Clean High-Touch Areas

Germs are pervasive in our environment and are easily spread through surfaces and contact with others. In fact, the aging population is at the highest risk from germs which kill more people than any other cause globally.

  • Clean and disinfect resident’s rooms, restrooms, dining rooms and other common areas daily.

  • Pay added attention to high-touch surfaces that are often missed, such as door handles, sink faucets, food trays, countertops, chairs, tables, light switches, toilet handles, handrails and elevator buttons.

  • Consistently clean and disinfect these areas throughout the day to help get rid of germs. Sticky surfaces can indicate that the dirt could still be there.

  • Additionally, staff should clean and sanitize mops and other cleaning tools to prevent cross contamination.

Promote Hand Washing

Hand washing is one of the most important steps that staff and residents can take to help fight the spread of germs, bacteria and disease. Create and enforce proper hand washing protocol to reduce germs and keep staff accountable. Post hand washing reminders throughout the community for staff, residents and visiting families to follow. Also, ensure hand soap and hand sanitizer dispensers are well-stocked and accessible for everyone.

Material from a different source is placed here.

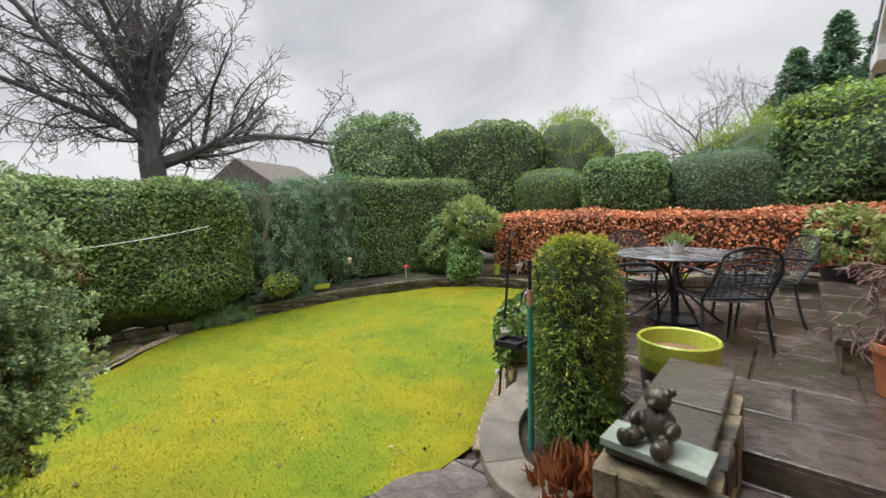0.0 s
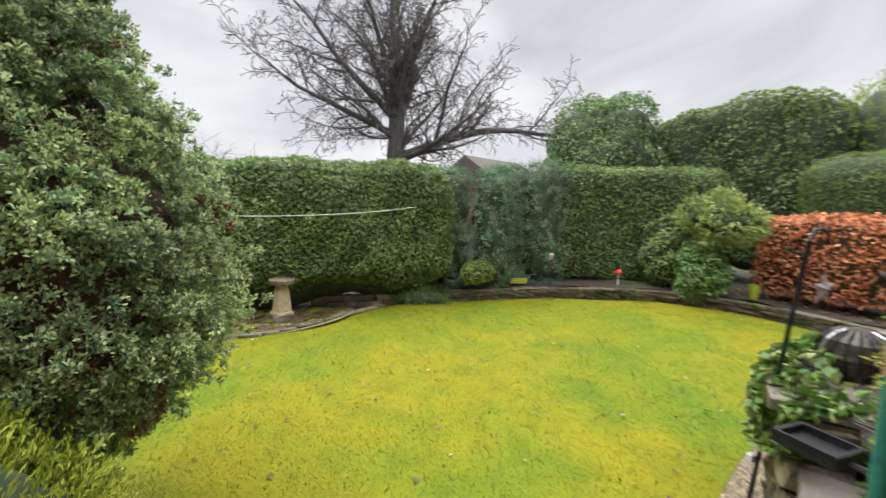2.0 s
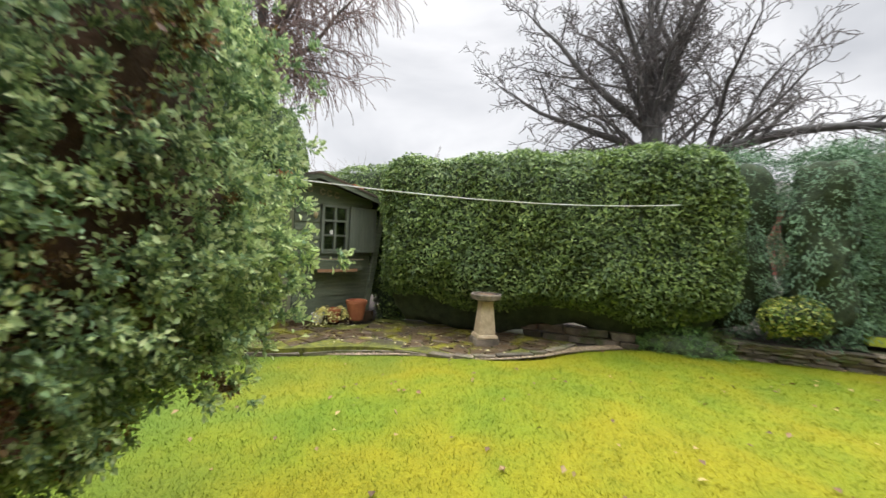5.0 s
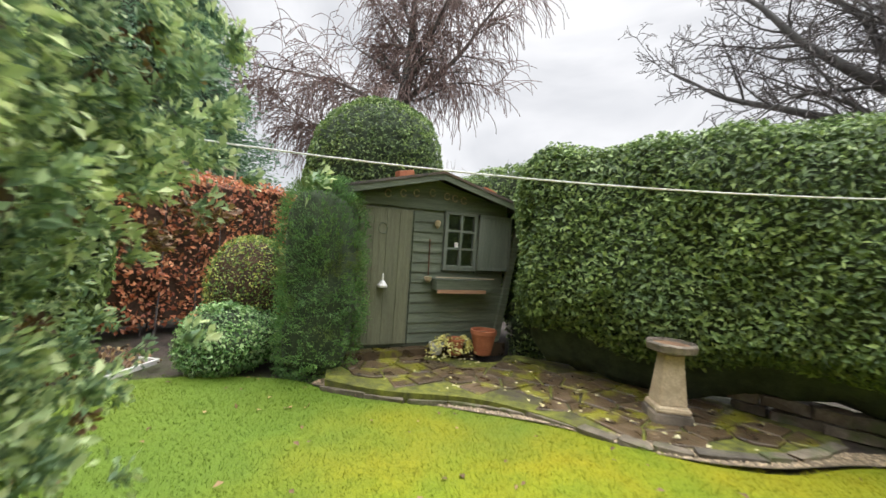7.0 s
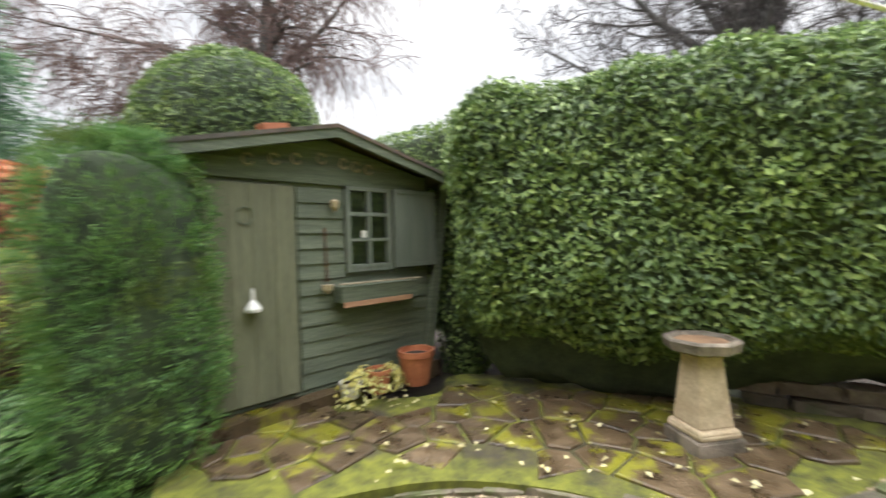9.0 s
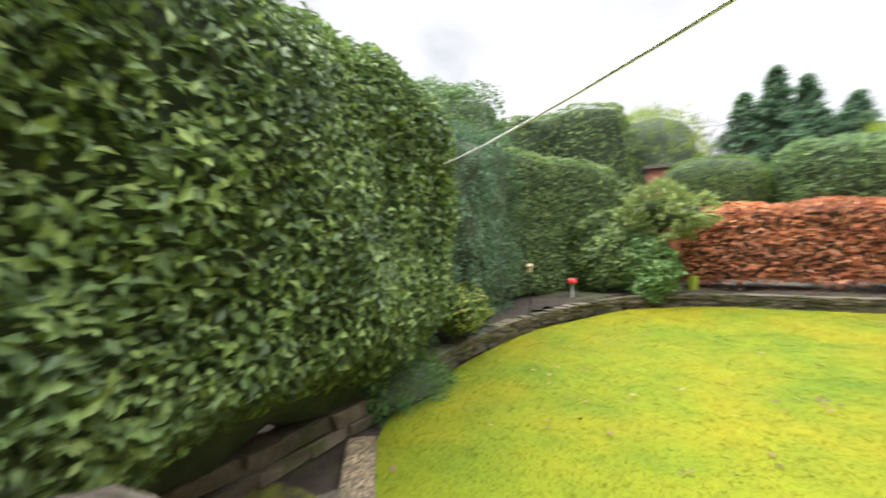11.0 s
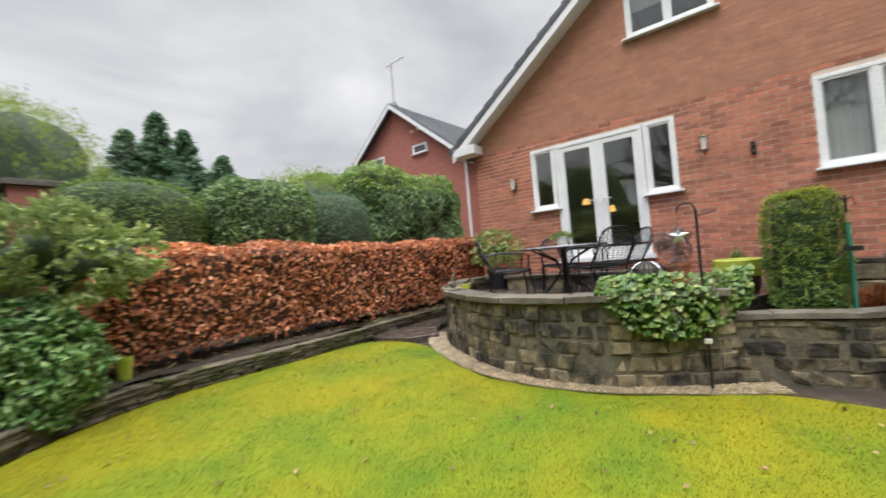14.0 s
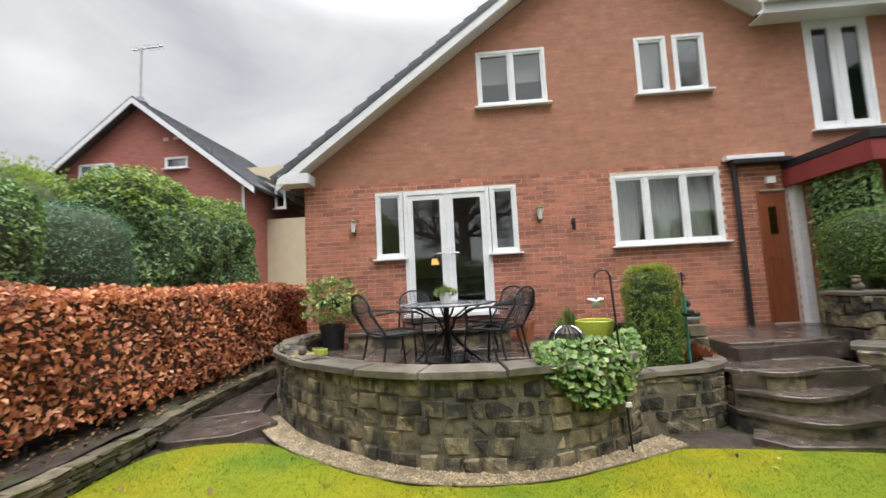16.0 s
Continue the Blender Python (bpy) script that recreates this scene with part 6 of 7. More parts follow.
def spruce(name, label, base, height, width, seed, n=12000, leaf="conifer_dark", size=0.3):
    """A conifer with whorls of drooping boughs."""
    ob = thing(name, label, "conifer", pose(*base))
    part("trunk", tube([(0, 0, 0), (0, 0, height)], [width * 0.07, 0.02], 8), "bark", ob)
    r = np.random.default_rng(seed)
    bough = 220
    bz = r.uniform(0.12, 1.0, bough) ** 0.8
    ang = r.uniform(0, 6.28, bough)
    reach = width * (1.04 - bz) * r.uniform(0.65, 1.15, bough)
    k = r.integers(0, bough, n)
    t = r.uniform(0.1, 1, n)
    d = np.stack([np.cos(ang[k]), np.sin(ang[k])], axis=1)
    p = np.column_stack([d * (reach[k] * t)[:, None], bz[k] * height - 0.22 * reach[k] * t + 0.1 * t ** 2 * reach[k]])
    p += r.normal(size=p.shape) * 0.2 * (0.4 + reach[k] / width)[:, None]
    outd = np.column_stack([d, np.full(n, 0.6)])
    part("inner_growth", lathe([(width * 0.42, height * 0.12), (width * 0.42, height * 0.3), (width * 0.22, height * 0.6), (0.02, height * 0.95)], 12), "core", ob)
    v, f = leaf_mesh(p, outd, size, 0.3, 0.15, 0.6, seed + 1, along=np.column_stack([d, np.zeros(n)]))
    mesh_object("bough_crown", v, f, leaf, ob, kind="stuff")
    return ob


for k, (x, y, h) in enumerate(((1.3, 32.5, 9.3), (2.9, 33.0, 10.7), (4.5, 33.6, 10.2), (6.1, 32.4, 8.6))):
    spruce("spruce", "dark bluish spruce beyond the neighbouring gardens", (x, y, 0), h, 3.9, 101 + k, 22000, "cedar", 0.3)
spruce("cedar", "spreading dark conifer at the garden's far end", (-4.3, -4.6, -0.1), 8.2, 3.9, 104, 90000, "cedar", 0.13)
spruce("cedar", "spreading dark conifer with drooping boughs", (-2.0, -3.6, -0.1), 7.4, 3.4, 105, 80000, "cedar", 0.13)
spruce("cedar", "dark conifer behind the beech hedge", (-6.6, -7.0, -0.1), 8.6, 3.6, 106, 80000, "cedar", 0.14)


def far_woods():
    """A low haze of bare trees along the horizon."""
    r = np.random.default_rng(110)
    n = 26000
    ang = r.uniform(0, 6.28, n)
    dist = r.uniform(55, 90, n)
    top = 4.5 + 1.6 * np.sin(ang * 9) + 1.2 * np.sin(ang * 23 + 1)
    z = r.uniform(0, 1, n) * top
    p = np.column_stack([-4 + np.cos(ang) * dist, 6 + np.sin(ang) * dist, z])
    v, f = leaf_mesh(p, -np.column_stack([np.cos(ang), np.sin(ang), np.zeros(n)]), 1.3, 0.16, -1.4, 0.3, 111)
    tagged(mesh_object("far_woods", v, f, "redtwig", kind="stuff"), "hazy line of bare winter woods", "woods")


far_woods()
for k, (x, y, w) in enumerate(((-30, 4, 3), (-28, 16, 4), (-24, -6, 4), (-18, -16, 4))):
    bare_tree("bare_shrub", "bare reddish thicket beyond the hedge", (x, y, 0), [((0, (j - 4) * w * 0.3, 0), (0.1, (j - 4) * 0.12, 1), 1.9, 0.06) for j in range(9)], 2, 120 + k, "redtwig", "redtwig", bend=0.5, shrinkage=0.7, category="shrub")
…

To achieve the proper level of hygiene in laundry procedures, it is imperative that cleaning professionals follow Centers for Disease Control and Prevention guidelines for laundry. Temperatures above 140º Fahrenheit are recommended for either the wash cycle and/or the dryer cycle. As a supplement to the temperature level, chlorine bleach may be used to meet hygienic criteria. However, when laundry is colored, bleach may not be appropriate, as the heat generated during the drying cycle can be used to achieve the necessary level of hygiene.

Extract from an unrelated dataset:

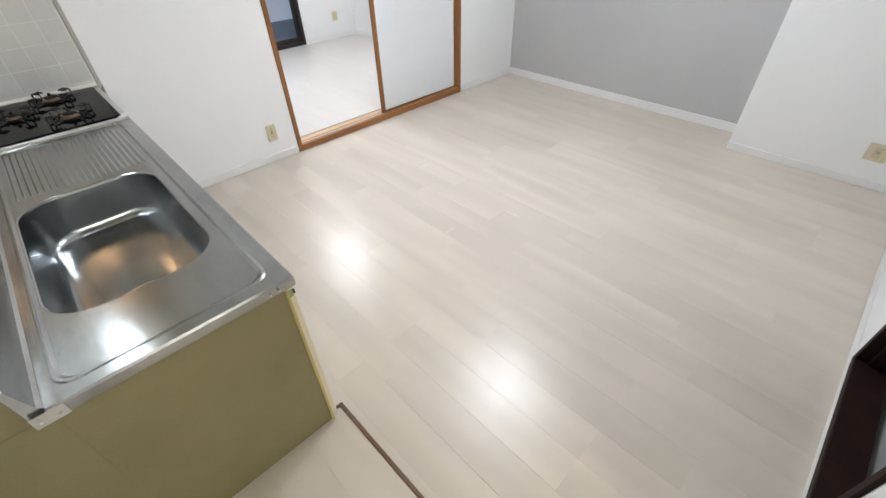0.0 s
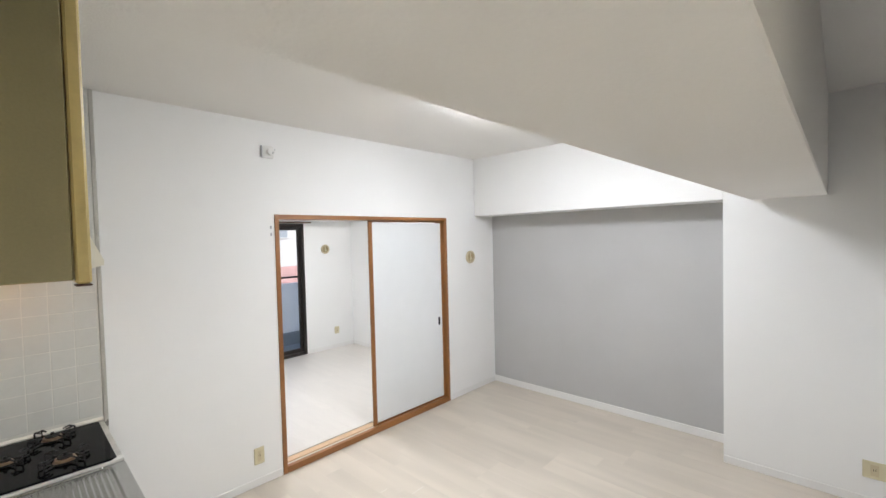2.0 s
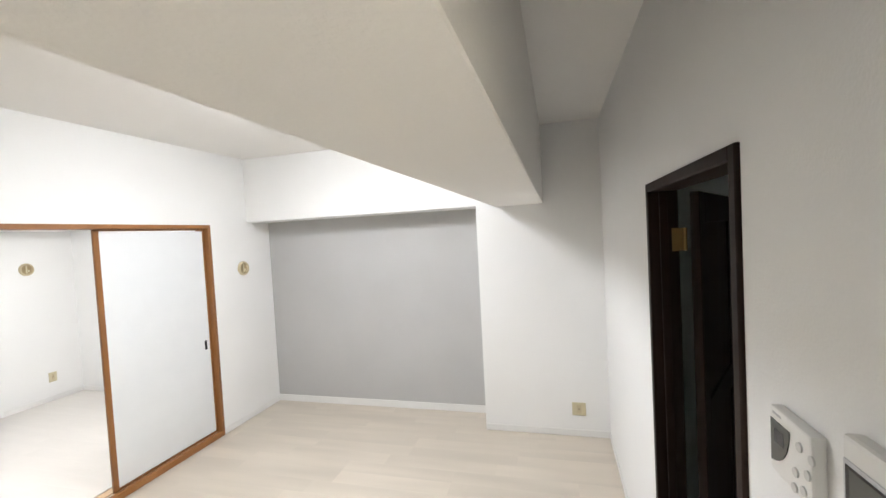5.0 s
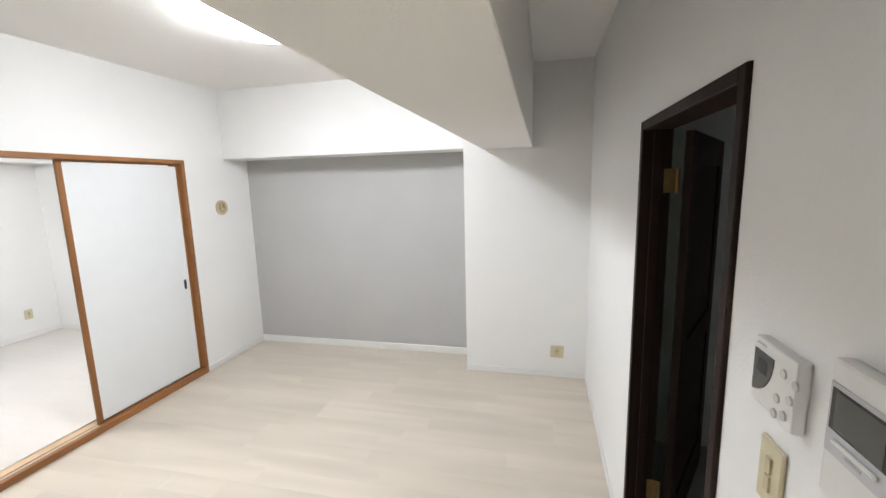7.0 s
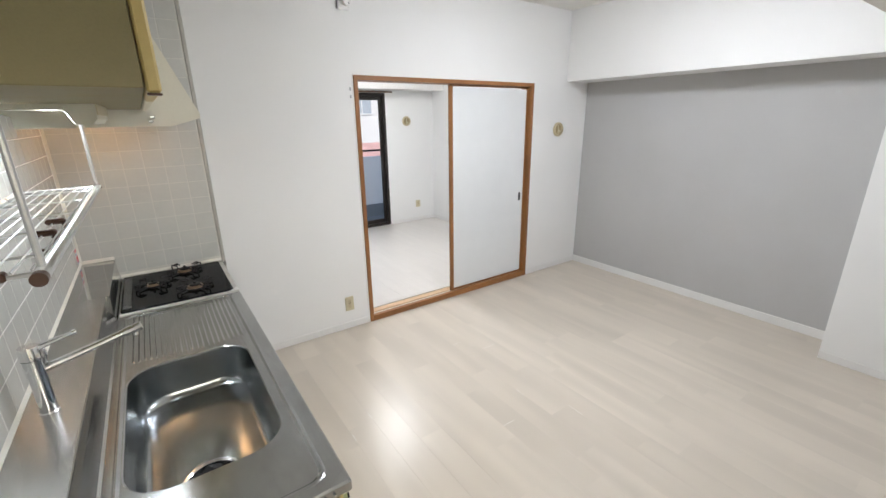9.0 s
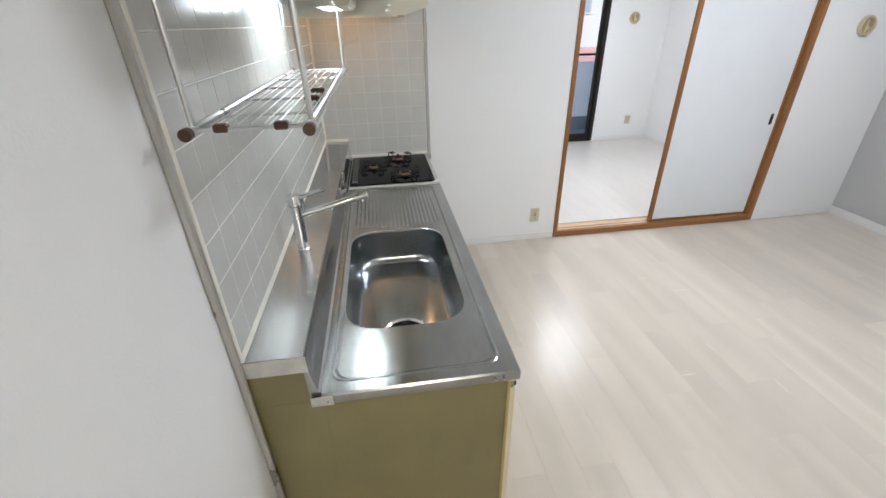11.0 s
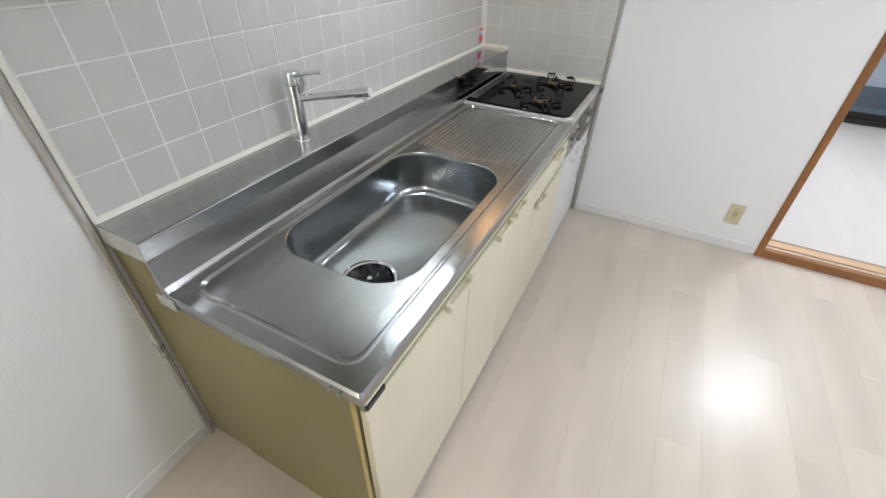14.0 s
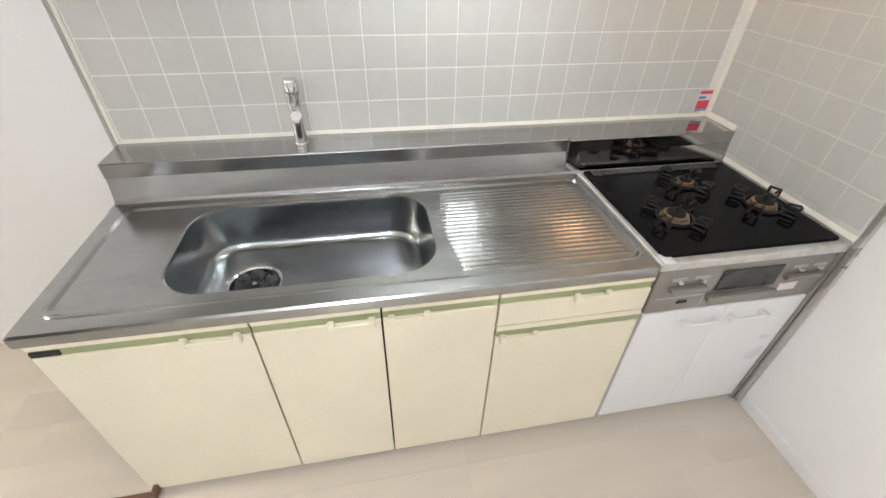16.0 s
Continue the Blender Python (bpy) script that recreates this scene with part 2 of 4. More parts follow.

Clean laundry can also reassure residents and their families that overall a facility is clean, as smell is one key indicator of cleanliness and this can affect not only a resident’s comfort level, but also the impression family members have of the facility. Cleaning and disinfecting with trusted brands and well-known products can provide a comforting, familiar experience that puts residents and guests at ease, particularly in the LTC sector, where familiar scents can help residents feel like they're in their own homes.

Safe, Simple and Effective

A safe, simple and effective cleaning routine is part of creating a home-like environment for residents and helping avoid exposure to harmful germs that can lead to illness.

  • Safe

Avoid corrosive or harmful chemicals that are hard on the skin or air and can pose respiratory challenges to someone with an already weakened system. Utilize closed loop packaging for concentrates to avoid chemical contact with employees.
  • Simple

Use multipurpose cleaners that clean and disinfect in one step, cutting out extra steps and reducing chemical training costs
  • Effective

Get the job done right the first time. Avoid rewashes, reduce exposure to both cleaning chemicals and soils.

Properly cleaning and disinfecting resident rooms and common areas can help reduce disease transmission, and facility managers should always be vigilant in their cleaning efforts and staff training. By promoting good hand washing practices, identifying high-touch surfaces and regularly cleaning and disinfecting, facility managers can help keep healthcare environments clean and hygienic. This, in turn, can help curb outbreaks and illnesses in facilities.

About Michael Kupneski

Michael Kupneski is the R&D Section Head for Procter & Gamble Professional. He is responsible for all formula design, technology development and process development for P&G Professional’s air care, hard surface cleaners and dish products, globally.